Americans hold that right holy. Hell, even _I_ consider it vitally important to our society, symbolically if nothing else. No one else in the world, as far as I know, holds the right to bear arms as a _Constitutionally supported right_, and most other peoples are continually appalled at the violence that right brings to our society. In developing a world government, that's a problem. America's unlikely to give up its beloved arms. The rest of the world is unlikely to give in to the gun-toting psychotic Americans. Unless a compromise can be found, a world government is probably doomed on that aspect alone. To succeed, I think such an entity would require the support of the US, though it's possible the rest of the world could form a government around the US. (That would be a hell of a position to be in. Isolationism at its finest.)
There's a lot that I think is leading us to a world government. The first-world global economy is entirely dependent on nations functioning together; one pulls out or goes into a slump, and everyone is damaged. That allows for power plays and for inadvertent injuries, neither of which is long-term advantageous for the economy as a whole.
A thousand years ago, the world's relative size was unfathomable.

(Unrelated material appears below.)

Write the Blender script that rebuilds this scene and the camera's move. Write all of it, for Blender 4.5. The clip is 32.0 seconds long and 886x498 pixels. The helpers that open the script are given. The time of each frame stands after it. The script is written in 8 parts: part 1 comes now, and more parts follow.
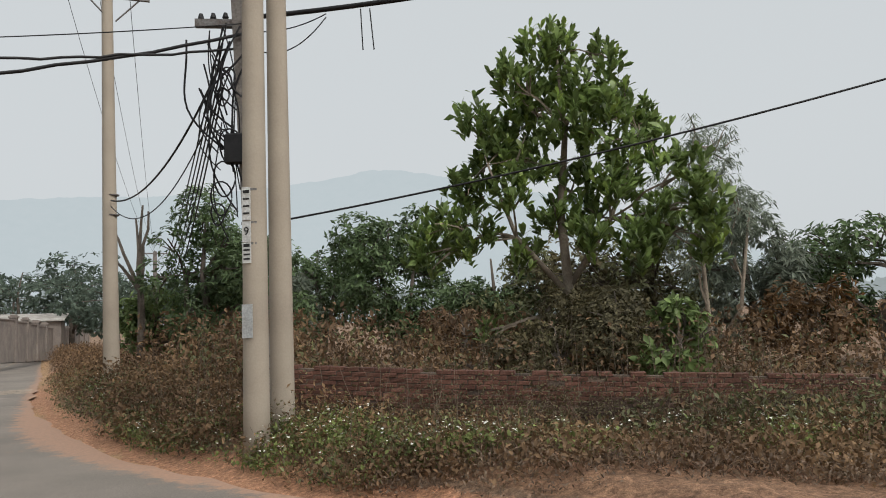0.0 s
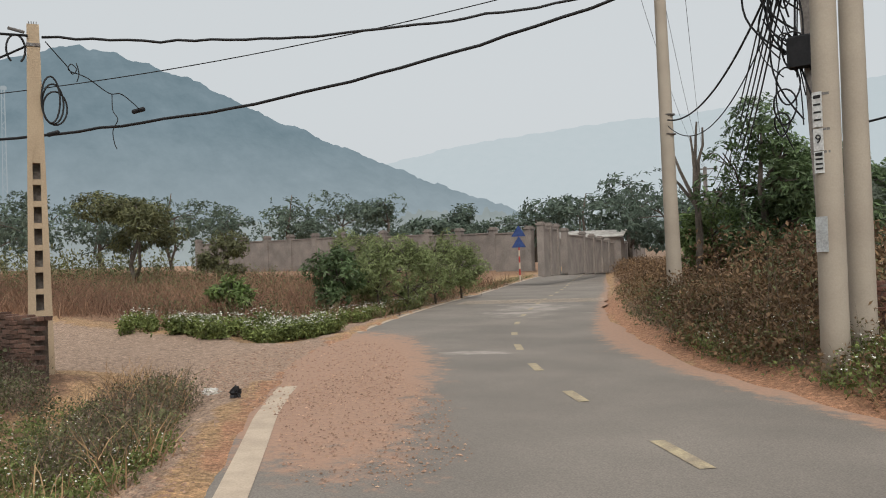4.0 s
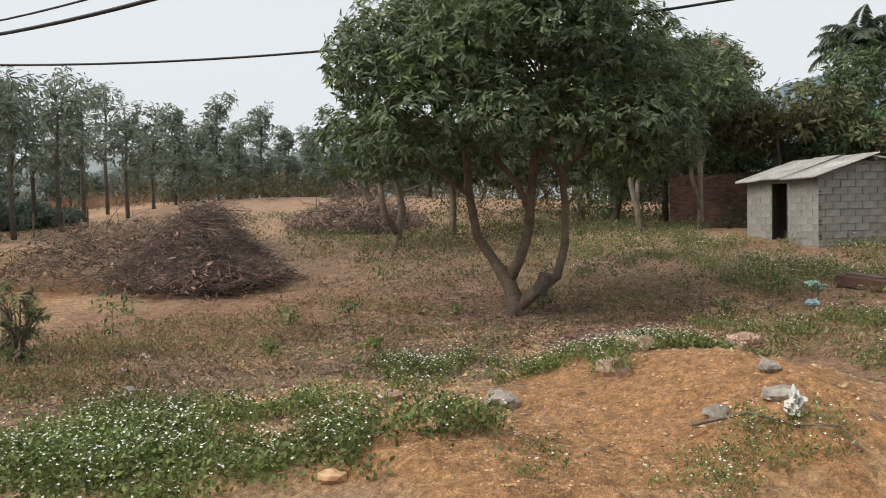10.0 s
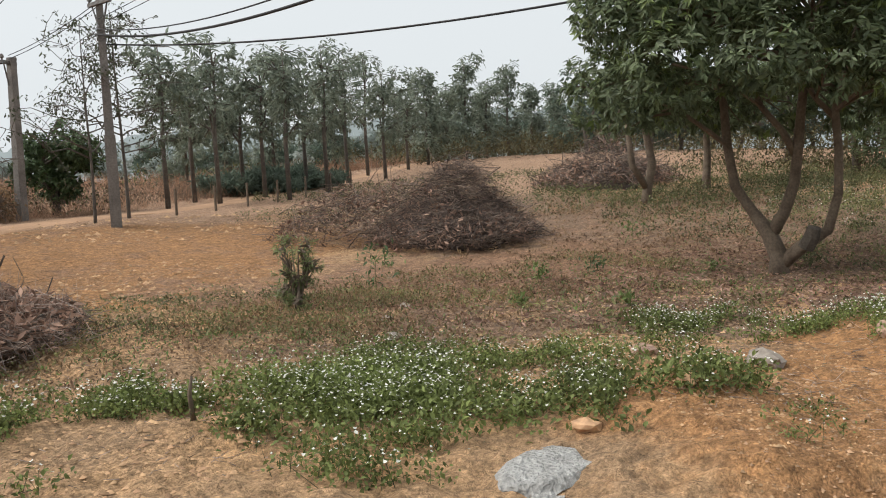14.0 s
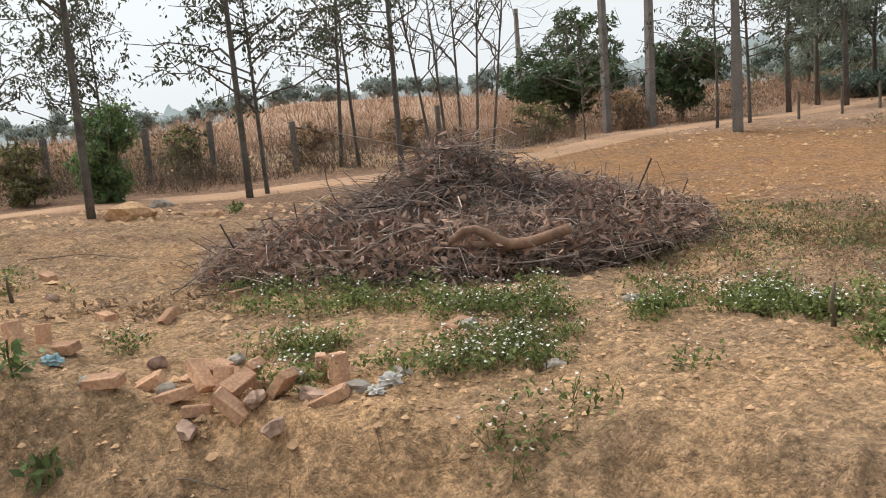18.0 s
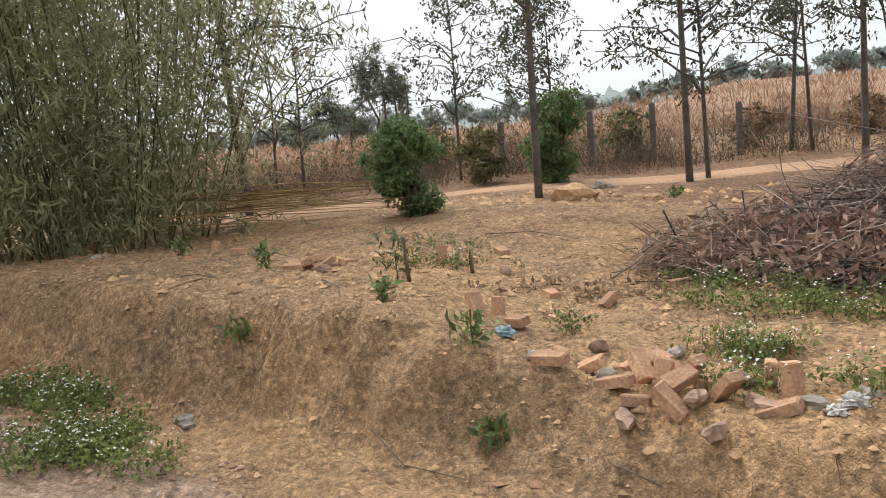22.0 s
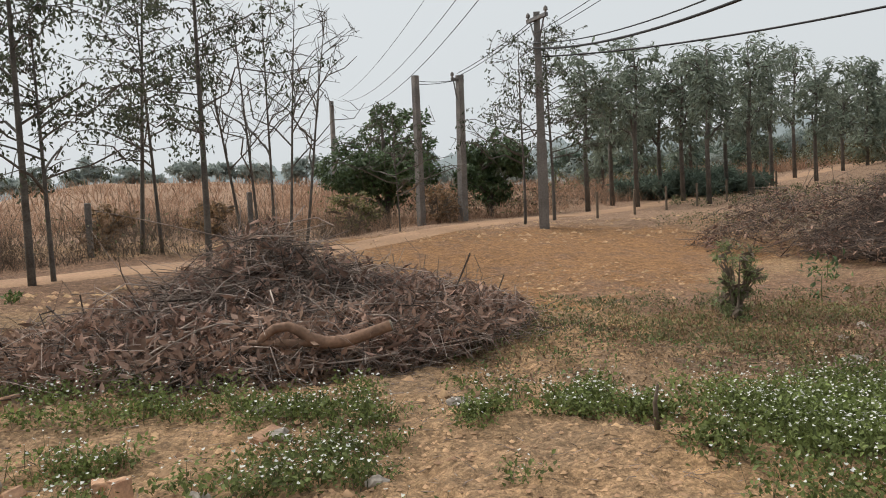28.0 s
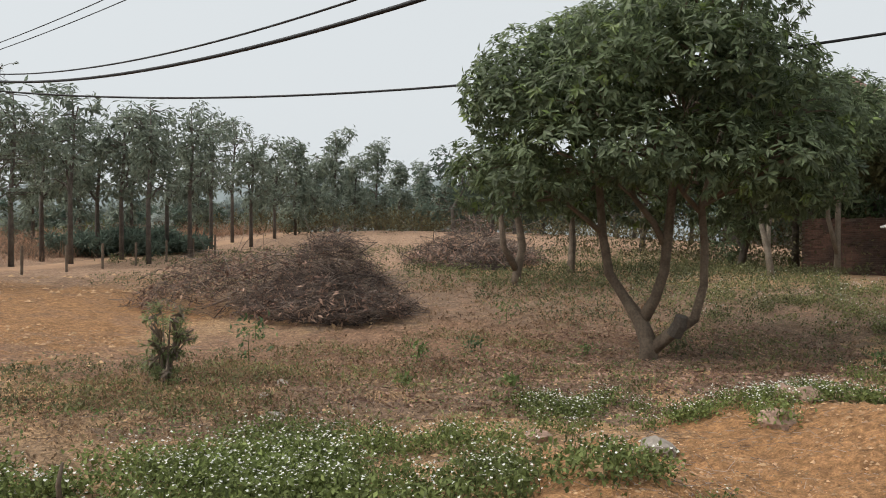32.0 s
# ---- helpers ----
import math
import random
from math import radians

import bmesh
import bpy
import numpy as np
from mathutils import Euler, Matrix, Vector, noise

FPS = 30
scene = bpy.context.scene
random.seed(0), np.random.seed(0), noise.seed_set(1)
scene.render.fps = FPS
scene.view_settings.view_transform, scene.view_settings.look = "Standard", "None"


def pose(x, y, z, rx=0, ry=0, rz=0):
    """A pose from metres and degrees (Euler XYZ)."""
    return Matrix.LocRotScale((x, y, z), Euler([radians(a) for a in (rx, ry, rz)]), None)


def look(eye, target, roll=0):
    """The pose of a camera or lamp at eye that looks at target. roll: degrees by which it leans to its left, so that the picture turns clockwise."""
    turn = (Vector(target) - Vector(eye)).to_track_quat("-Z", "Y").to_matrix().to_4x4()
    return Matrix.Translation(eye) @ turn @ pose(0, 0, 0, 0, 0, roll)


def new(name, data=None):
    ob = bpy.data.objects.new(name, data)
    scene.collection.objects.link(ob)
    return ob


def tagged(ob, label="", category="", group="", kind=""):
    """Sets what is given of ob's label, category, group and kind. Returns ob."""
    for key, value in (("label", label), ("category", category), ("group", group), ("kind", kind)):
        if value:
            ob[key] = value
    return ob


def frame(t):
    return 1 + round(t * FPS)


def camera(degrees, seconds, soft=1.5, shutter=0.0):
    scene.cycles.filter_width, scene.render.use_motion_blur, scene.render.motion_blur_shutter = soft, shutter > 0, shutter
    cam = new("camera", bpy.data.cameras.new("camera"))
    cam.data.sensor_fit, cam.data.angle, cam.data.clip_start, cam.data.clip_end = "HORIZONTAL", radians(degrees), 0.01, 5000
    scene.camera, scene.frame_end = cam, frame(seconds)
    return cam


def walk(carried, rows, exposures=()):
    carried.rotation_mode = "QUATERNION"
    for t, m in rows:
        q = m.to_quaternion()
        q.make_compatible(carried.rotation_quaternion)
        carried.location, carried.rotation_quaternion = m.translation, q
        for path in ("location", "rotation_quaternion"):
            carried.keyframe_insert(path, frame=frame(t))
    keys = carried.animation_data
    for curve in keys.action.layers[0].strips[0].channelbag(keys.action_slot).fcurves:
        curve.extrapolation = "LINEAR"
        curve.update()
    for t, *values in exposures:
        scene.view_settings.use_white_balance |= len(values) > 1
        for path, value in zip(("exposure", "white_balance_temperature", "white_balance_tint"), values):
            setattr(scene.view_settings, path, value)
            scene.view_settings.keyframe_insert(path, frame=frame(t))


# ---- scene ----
cam = camera(56.87, 32.0, 1.0)
PATH = [  # seconds, place, yaw, pitch, roll
    (0, -0.108, 0.596, 1.683, -0.00, 5.49, 2.04),
    (0.5, -0.128, 0.562, 1.693, 2.74, 5.61, 2.25),
    (1, -0.138, 0.546, 1.702, 7.12, 5.83, 2.44),
    (1.5, -0.139, 0.525, 1.708, 11.31, 5.74, 2.47),
    (2, -0.147, 0.513, 1.705, 15.47, 4.33, 2.61),
    (2.5, -0.175, 0.515, 1.693, 21.65, 3.21, 2.47),
    (4.5, -0.347, 0.309, 1.683, 41.67, 0.42, 1.82),
    (5, -0.406, 0.243, 1.686, 47.80, 0.29, 1.71),
    (5.5, -0.471, 0.200, 1.687, 58.58, 0.75, 1.76),
    (6, -0.448, 0.257, 1.700, 69.64, 0.85, 2.03),
    (6.5, -0.414, 0.252, 1.703, 78.01, -0.77, 2.63),
    (7, -0.412, 0.192, 1.699, 82.81, -0.74, 2.80),
    (7.5, -0.390, 0.136, 1.695, 86.84, -0.65, 2.74),
    (8, -0.356, 0.078, 1.707, 90.65, -0.66, 2.33),
    (8.5, -0.303, 0.035, 1.705, 94.69, -1.02, 1.89),
    (9, -0.287, -0.027, 1.702, 101.13, -1.18, 1.76),
    (9.5, -0.229, -0.084, 1.708, 107.27, -1.31, 1.37),
    (10, -0.188, -0.124, 1.698, 111.01, -2.38, 1.34),
    (10.5, -0.201, -0.144, 1.689, 113.19, -2.81, 1.51),
    (11, -0.187, -0.188, 1.688, 112.92, -3.72, 1.71),
    (11.5, -0.205, -0.159, 1.687, 112.99, -4.51, 2.84),
    (12, -0.227, -0.098, 1.694, 113.68, -4.58, 3.73),
    (12.5, -0.228, -0.097, 1.704, 116.01, -4.50, 4.15),
    (13, -0.226, -0.135, 1.687, 117.53, -4.33, 4.07),
    (13.5, -0.201, -0.177, 1.652, 123.16, -4.20, 3.16),
    (15.5, -0.085, -0.176, 1.662, 143.94, -8.04, 3.32),
    (16, -0.014, -0.084, 1.668, 153.38, -8.68, 3.60),
    (16.5, -0.005, -0.074, 1.666, 157.64, -8.88, 4.29),
    (17, 0.048, -0.069, 1.670, 161.94, -8.68, 4.86),
    (17.5, 0.090, -0.081, 1.679, 165.45, -8.95, 4.83),
    (18, 0.122, -0.105, 1.676, 168.84, -8.72, 4.55),
    (18.5, 0.147, -0.096, 1.679, 171.47, -8.60, 3.76),
    (19, 0.194, -0.111, 1.671, 176.88, -8.32, 3.82),
    (19.5, 0.241, -0.089, 1.686, 181.79, -8.21, 3.93),
    (20, 0.297, -0.104, 1.712, 185.85, -8.35, 4.72),
    (20.5, 0.313, -0.139, 1.718, 187.67, -8.39, 5.00),
    (21, 0.280, -0.193, 1.721, 189.13, -8.04, 5.07),
    (21.5, 0.245, -0.216, 1.718, 194.67, -7.68, 4.81),
    (22, 0.232, -0.214, 1.725, 198.55, -7.57, 4.95),
    (22.5, 0.272, -0.230, 1.727, 200.69, -6.72, 5.43),
    (23, 0.306, -0.239, 1.728, 200.94, -5.97, 5.41),
    (23.5, 0.317, -0.249, 1.739, 200.31, -4.82, 5.27),
    (24, 0.317, -0.285, 1.725, 196.77, -4.80, 4.46),
    (24.5, 0.303, -0.314, 1.717, 190.90, -5.18, 4.00),
    (25, 0.303, -0.311, 1.728, 184.31, -5.44, 3.28),
    (25.5, 0.321, -0.325, 1.713, 179.85, -5.70, 2.83),
    (27.5, 0.084, -0.448, 1.678, 164.16, -4.71, 2.74),
    (28, 0.042, -0.504, 1.686, 155.92, -3.27, 2.55),
    (28.5, 0.077, -0.479, 1.689, 149.76, -2.24, 2.31),
    (29, 0.071, -0.505, 1.689, 145.27, -2.38, 1.95),
    (29.5, 0.056, -0.543, 1.686, 139.84, -2.28, 0.70),
    (30, -0.043, -0.597, 1.682, 133.75, -1.05, 0.09),
    (30.5, -0.112, -0.601, 1.688, 129.21, -0.40, -0.22),
    (31, -0.140, -0.584, 1.676, 124.47, -0.27, -0.37),
    (31.5, -0.171, -0.562, 1.677, 120.92, -0.02, -0.18),
    (32, -0.173, -0.563, 1.675, 118.37, 0.24, -0.36),
]
walk(cam, [(t, pose(x, y, z, 90 + p, r, w)) for t, x, y, z, w, p, r in PATH],
     [(0, 0.2), (3.5, 0.2), (5.5, 0.22), (7, 0.43), (9, 0.54), (13, 0.54), (16, 0.50), (18, 0.66), (20, 0.74), (22.8, 0.78), (24, 0.58), (25.2, 0.40), (28, 0.33), (32, 0.42)])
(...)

Five hundred years ago, it was compromisable, but at great cost and time. A hundred years ago, with the advent of motorized vehicles and air travel, what was once prohibitive became merely time consuming; today, the world's relative size is negligible, and growing smaller daily. Twenty-four hours of travel can bring me around the world, and the Internet makes world-wide communications instantaneous. The smaller the world becomes, the easier it is for us to affect one another; a governmental system with everyone's best interests in mind is a great deal more practical than squabbling over minor differences.
From a socialist standpoint -- and I am, at heart, a socialist; capitalism is a lousy way to run a society -- a world government has the ability to provide things that we have the _resources_ but not the manpower, interest, or funding to provide today. There _is_ enough food for everyone; it's just that it's incredibly badly distributed. Shelter, medicine, and other basic amenities could _be_ provided, if there was a system in place that allowed the resources we have to be pooled and placed where they're needed. Our problems are too large to concentrate on "fixing America first"; the world needs a hand, and in order to do that, we need a governmental system that's focused on all of us.
It's a worthwhile goal; the question is how to get there. Revolution is probably a long way off: man will put up with an awful lot before he decides to fight back. Likewise, a peaceful development is not going to happen tomorrow. We are still, as individual nations, too tied up in our own identities and secrets and power to relinquish any of that to a larger governing body.
I'd like to imagine it'll happen in my lifetime. I don't know that it _will_, and if it does, I don't know which side I'll be on. Dad thinks he'd fight for anybody that he thought had a real chance at uniting the nations, dictator or not. Me, I'm clinging to an ideology that might not last in the face of a truly charismatic leader, but hey, that's what ideology does.
I don't know what's going to happen. I do think a world government is inevitable, and I do think that in the next few years we're going to reach a breaking point, and things are going to begin to develop in that direction. It'll be interesting to see if I'm right.